In a public statement Neste Oil says it is “disappointed in the outcome of the Public Eye Award announced today and believes that it does not reflect the true nature of the situation. The company adds that it only buys “palm oil produced according to sustainable principles with a verifiable origin that is available” and reminds that it has” received extensive positive international recognition” for its “responsible approach from independent expert bodies in a number of reviews and indexes”. The most recent example of this being the Forest Footprint Disclosure 2010 Report published recently, in which” Neste Oil was ranked as the best oil company in terms of its forest footprint reporting for the second time”.

As for the 100 World’s Most Sustainable Companies list, Corporate Knight “tapped intelligence from the world’s largest sustainability research alliance to isolate the top ten per cent of companies from a universe of 3000 global stocks, which were then transparently ranked based on 10 verified indicators” such as Leadership Diversity, Carbon, Water and Safety productivity. The magazine also mentions that some “controversy research was incorporated into its assessment of each company to provide risk mitigation against companies with severe controversies that could be deleterious to share valuation.”

I’m not sure if controversy could be avoided regarding such a very sensitive topic.

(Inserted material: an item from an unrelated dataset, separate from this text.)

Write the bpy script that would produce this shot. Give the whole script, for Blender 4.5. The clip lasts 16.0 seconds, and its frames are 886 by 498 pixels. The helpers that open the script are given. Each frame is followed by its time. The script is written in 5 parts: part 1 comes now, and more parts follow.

On the one hand, the risk is that the general public loses interest in those rankings and awards, and unfortunately, in sustainability in general, because of a lack of credibility of public and private organisms that monitor its execution.  But on the other end, public debate, transparency and critical thinking can help advance the cause of sustainability, avoid greenwash and window-dressing and ensure that companies achieving positive results on some specific indicators stop addressing the concerns of other legitimate stakeholders.